HOYER BLAMES SENATE GOP INTRANSIGENCE FOR PARALYSIS ON CAPITOL HILL
House Majority Leader Steny Hoyer (D-Maryland) put the blame squarely on Republicans for the ongoing paralysis in the Senate.
Appearing on MSNBC, Hoyer accused the Senate Republican leadership of having decided that “failure and gridlock are to its political benefit, and as a result, we’ve had more requests for cloture or filibuster votes than at any time in history.”
The result, said Hoyer, is that the blanket filibusters by GOP senators “has brought, in effect, the Senate’s ability to do its business to a standstill sometimes and to a slow walk at others.”
SENATE GRIDLOCK A FACTOR IN BAYH’S RETIREMENT
And that paralysis is a major reason why Senator Evan Bayh (D-Indiana) has decided not to seek re-election. In an op-ed column published February 20 in The New York Times, Bayh wrote that the filibuster, which “historically . . . was employed to ensure that momentous issues receive a full and fair hearing” has instead “come to serve the exact opposite purpose — to prevent the Senate from even conducting routine business.”
Bayh noted that the Senate last fall “had to overcome two successive filibusters to pass a bill to provide millions of Americans with extended unemployment insurance.” Even though there was no opposition to the measure — it passed unanimously, with two senators absent — “some senators saw political advantage in drawing out debate, thus preventing the Senate from addressing other pressing matters.”
Historically, filibusters have been employed in the Senate most often to block passage of reform legislation, ranging from the civil rights acts of the 1950s and 1960s to the post-Watergate clean-government measures of the 1970s.

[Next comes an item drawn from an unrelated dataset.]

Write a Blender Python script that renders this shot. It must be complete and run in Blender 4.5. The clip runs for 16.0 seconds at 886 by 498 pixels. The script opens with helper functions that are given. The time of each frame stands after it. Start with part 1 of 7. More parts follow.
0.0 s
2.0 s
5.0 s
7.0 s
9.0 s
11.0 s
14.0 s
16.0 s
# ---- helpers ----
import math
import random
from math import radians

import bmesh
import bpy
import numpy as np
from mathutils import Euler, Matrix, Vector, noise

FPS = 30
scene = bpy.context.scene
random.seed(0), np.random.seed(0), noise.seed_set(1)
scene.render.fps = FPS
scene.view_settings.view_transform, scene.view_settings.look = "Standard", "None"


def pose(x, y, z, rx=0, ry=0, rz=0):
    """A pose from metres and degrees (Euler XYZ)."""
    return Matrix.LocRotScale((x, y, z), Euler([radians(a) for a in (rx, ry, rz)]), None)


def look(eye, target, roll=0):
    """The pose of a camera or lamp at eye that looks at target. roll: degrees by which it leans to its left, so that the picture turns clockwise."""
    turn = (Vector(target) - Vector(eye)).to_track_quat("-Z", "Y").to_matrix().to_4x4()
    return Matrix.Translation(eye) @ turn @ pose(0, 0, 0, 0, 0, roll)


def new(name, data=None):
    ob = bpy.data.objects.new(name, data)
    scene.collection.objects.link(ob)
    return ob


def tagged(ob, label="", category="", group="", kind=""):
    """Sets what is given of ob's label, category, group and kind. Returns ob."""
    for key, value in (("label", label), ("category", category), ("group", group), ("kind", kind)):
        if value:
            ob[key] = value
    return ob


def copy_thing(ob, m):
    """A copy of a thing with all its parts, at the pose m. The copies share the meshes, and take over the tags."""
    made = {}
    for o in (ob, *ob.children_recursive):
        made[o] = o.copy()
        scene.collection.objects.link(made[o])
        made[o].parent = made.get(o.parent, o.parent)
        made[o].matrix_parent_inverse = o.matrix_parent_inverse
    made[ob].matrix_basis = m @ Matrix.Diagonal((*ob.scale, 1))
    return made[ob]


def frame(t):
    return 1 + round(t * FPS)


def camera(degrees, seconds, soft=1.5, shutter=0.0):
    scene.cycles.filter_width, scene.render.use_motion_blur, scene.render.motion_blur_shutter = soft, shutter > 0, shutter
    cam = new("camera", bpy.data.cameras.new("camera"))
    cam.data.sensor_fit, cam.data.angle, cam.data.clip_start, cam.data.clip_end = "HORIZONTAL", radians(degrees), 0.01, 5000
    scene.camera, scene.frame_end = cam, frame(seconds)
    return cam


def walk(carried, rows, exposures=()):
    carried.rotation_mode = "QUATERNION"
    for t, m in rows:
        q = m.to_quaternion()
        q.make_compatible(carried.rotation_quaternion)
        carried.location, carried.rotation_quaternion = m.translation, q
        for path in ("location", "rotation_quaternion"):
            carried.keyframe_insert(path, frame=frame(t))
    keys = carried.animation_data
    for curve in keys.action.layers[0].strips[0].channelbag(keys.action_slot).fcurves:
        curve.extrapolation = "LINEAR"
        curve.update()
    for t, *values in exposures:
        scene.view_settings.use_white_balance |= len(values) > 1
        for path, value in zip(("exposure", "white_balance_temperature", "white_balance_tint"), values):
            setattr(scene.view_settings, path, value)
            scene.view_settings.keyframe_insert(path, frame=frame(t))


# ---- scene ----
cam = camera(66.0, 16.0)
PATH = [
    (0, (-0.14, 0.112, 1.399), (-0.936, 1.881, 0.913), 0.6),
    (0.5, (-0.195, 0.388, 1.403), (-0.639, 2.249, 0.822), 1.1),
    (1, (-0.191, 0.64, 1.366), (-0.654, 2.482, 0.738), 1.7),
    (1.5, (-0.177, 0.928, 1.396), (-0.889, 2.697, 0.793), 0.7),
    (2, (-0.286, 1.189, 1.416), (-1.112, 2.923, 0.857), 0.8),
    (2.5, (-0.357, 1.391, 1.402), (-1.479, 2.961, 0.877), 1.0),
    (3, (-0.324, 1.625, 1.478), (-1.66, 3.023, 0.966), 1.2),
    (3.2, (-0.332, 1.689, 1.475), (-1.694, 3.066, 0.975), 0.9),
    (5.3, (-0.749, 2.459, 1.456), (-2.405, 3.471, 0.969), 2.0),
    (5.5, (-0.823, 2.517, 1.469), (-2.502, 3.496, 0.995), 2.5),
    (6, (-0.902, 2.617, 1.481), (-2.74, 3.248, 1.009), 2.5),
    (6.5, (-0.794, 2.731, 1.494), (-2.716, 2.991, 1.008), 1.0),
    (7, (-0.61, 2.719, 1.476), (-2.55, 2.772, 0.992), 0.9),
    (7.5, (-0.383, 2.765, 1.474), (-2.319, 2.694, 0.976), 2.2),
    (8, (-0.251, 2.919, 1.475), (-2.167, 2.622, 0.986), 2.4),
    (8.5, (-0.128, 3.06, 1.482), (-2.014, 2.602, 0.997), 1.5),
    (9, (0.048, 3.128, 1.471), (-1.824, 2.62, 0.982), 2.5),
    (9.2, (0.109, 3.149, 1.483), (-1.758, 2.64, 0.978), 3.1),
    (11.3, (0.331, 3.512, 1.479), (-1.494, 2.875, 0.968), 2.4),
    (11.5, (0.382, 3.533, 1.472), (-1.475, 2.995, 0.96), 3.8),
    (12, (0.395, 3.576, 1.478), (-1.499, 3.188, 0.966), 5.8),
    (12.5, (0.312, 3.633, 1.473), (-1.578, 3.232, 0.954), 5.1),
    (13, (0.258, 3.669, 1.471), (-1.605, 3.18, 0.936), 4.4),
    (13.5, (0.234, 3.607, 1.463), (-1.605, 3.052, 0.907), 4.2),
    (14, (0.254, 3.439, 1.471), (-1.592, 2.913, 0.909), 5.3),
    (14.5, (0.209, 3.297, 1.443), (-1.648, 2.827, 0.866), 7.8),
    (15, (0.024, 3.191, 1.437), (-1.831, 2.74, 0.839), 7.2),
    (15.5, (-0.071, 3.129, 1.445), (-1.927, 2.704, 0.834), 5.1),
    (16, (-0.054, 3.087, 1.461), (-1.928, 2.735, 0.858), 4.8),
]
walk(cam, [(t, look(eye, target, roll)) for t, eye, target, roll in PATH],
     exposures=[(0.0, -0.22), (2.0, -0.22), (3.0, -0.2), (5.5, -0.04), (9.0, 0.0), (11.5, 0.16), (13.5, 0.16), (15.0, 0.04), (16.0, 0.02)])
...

It was as a result of massive public outrage against the use of filibusters to block reform bills aimed at curbing abuses of government power under the administration of President Richard Nixon in the 1970s that prompted a change of Senate rules in 1975 to to reduce the number of votes required to kill off filibusters from 67 — the same two-thirds majority required to override presidential vetoes, ratify treaties and pass constitutional amendments — to the present 60.
But who would have thought back then that a move aimed at curbing abuses of power by the executive branch would one day pave the way for abuses of power by the minority party in the legislative branch?

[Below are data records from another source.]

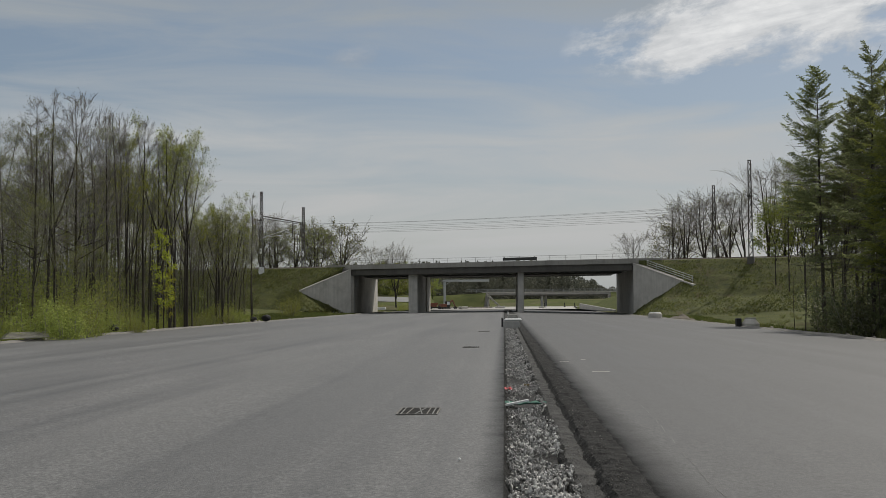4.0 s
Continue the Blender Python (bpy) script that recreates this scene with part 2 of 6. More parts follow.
M["rail_steel"] = surface("rail_steel", (0.10, 0.065, 0.045), (0.24, 0.17, 0.13), 4, 50, 0.5, metal=0.5)
M["wire"] = surface("wire", (0.11, 0.11, 0.11), (0.2, 0.2, 0.2), 2, 20, 0.6)
M["dark_hole"] = surface("dark_hole", (0.022, 0.022, 0.021), (0.055, 0.053, 0.05), 5, 20, 0.9, spec=0.05, bump=0)
M["grass"] = surface("grass", (0.03, 0.037, 0.012), (0.11, 0.115, 0.035), 0.8, 5, 0.9, stain=(0.085, 0.066, 0.035), bump=0.6, bump_size=0.1, spec=0.2)
M["meadow"] = surface("meadow", (0.045, 0.057, 0.018), (0.115, 0.125, 0.04), 0.12, 2.0, 0.95, stain=(0.13, 0.11, 0.07), bump=0.8, bump_size=0.2, spec=0.1)
M["blade"] = leafy("blade", (0.07, 0.083, 0.024), (0.18, 0.186, 0.066), 0.65)
M["blade_dark"] = leafy("blade_dark", (0.06, 0.078, 0.02), (0.15, 0.16, 0.045), 0.4)
M["wood_floor"] = surface("wood_floor", (0.045, 0.053, 0.02), (0.115, 0.122, 0.042), 0.3, 5, 0.95, stain=(0.11, 0.085, 0.05), bump=0.9, bump_size=0.1, spec=0.1)
M["soil"] = surface("soil", (0.10, 0.085, 0.065), (0.23, 0.2, 0.16), 0.6, 8, 0.95, bump=0.8, bump_size=0.08)
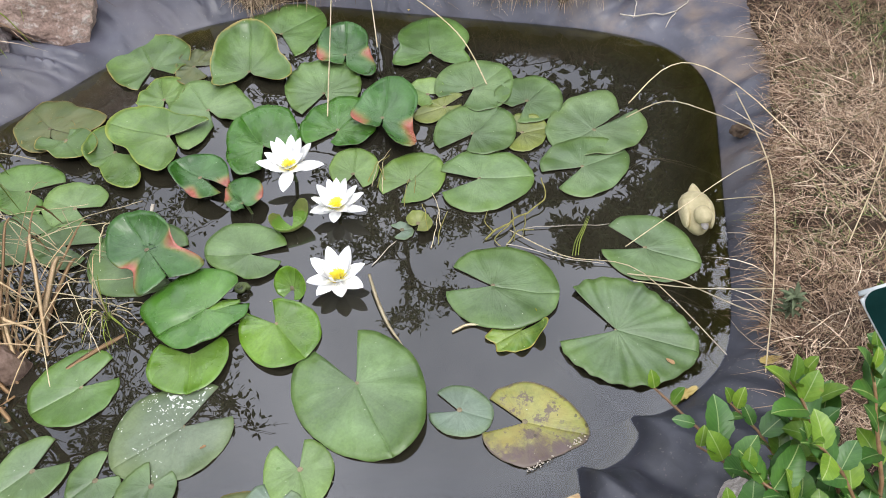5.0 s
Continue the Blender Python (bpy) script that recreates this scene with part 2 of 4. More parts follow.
n = Nodes("water")
n.t.nodes.remove(n.b)
fres = n.node("ShaderNodeFresnel", IOR=1.86)
rip = n.noise(7, 3)
bmp = n.node("ShaderNodeBump", Strength=0.2, Distance=0.0009)
n.link(rip, bmp.inputs["Height"])
gl = n.node("ShaderNodeBsdfGlossy", Roughness=0.0)
gl.inputs["Color"].default_value = (0.93, 0.95, 1.0, 1)
n.link(bmp.outputs["Normal"], gl.inputs["Normal"])
tr = n.node("ShaderNodeBsdfTransparent")
tr.inputs["Color"].default_value = (0.76, 0.75, 0.55, 1)
# clear over the shallow margin, murky with algae further in
murk = n.node("ShaderNodeBsdfDiffuse")
n.link(n.ramp(n.noise(3.5, 4), (0.35, (0.021, 0.019, 0.013)), (0.65, (0.030, 0.027, 0.017))), murk.inputs["Color"])
turbid = n.node("ShaderNodeMixShader")
n.link(n.attr("murk"), turbid.inputs[0])
n.link(tr.outputs[0], turbid.inputs[1])
n.link(murk.outputs[0], turbid.inputs[2])
ms = n.node("ShaderNodeMixShader")
n.link(fres.outputs[0], ms.inputs[0])
n.link(turbid.outputs[0], ms.inputs[1])
n.link(gl.outputs[0], ms.inputs[2])
n.link(ms.outputs[0], n.t.nodes["Material Output"].inputs["Surface"])
water_mat = n.m

n = Nodes("pond_foil", 0.36, 0.7)
dust = n.noise(3.2, 6, 0.62)
silt = n.noise(14, 5, 0.6)
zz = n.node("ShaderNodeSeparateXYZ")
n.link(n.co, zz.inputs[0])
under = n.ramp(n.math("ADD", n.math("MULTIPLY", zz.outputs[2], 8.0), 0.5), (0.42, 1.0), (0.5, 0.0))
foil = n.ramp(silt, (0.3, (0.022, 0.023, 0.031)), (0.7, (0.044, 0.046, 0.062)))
# far foil is tinted pale lavender in patches, painting in the sky's grazing sheen
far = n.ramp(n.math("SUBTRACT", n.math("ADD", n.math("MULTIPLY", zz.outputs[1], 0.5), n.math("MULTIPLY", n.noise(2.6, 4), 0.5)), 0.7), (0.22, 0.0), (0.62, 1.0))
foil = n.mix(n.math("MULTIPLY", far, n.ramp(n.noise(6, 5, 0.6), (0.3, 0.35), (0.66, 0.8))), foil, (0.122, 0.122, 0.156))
foil = n.mix(n.math("MULTIPLY", n.math("MULTIPLY", n.ramp(n.math("SUBTRACT", zz.outputs[1], 1.0), (0.55, 0.0), (0.95, 1.0)), n.ramp(zz.outputs[0], (0.55, 0.12), (0.95, 1.0))), n.ramp(dust, (0.48, 0.0), (0.62, 0.85))), foil, (0.235, 0.18, 0.14))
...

‘MINORITY TYRANNY’ AN AFFRONT TO REPRESENTATIVE DEMOCRACY
What was originally intended to protect the minority party’s right to debate and push for a compromise on legislation is now being used by the minority party to totally stymie the agenda of not only the majority party, but also that of the president.
This wholesale use of the filibuster by minority Senate Republicans is totally without precedent and is in no way supported by the Constitution.
Indeed, the U.S. Senate is the only freely elected legislative body in the world in which the minority party can thwart the will of the majority party, unless the majority party can muster 60 votes. It is an affront to representative democracy and the clearly expressed will of the American people who voted for the majority party in the last general election.
The time is past due for the majority Democrats in the Senate to break the logjam by either invoking the reconciliation process to get those 290 House-passed bills to the president’s desk for his signature, or by invoking the so-called “nuclear option,” in which Vice President Joe Biden, in his constitutional capacity as president of the Senate, declares the GOP’s blanket filibuster unconstitutional.
Enough is enough! Either way, this “tyranny of the minority” in the Senate must be brought to an end — now.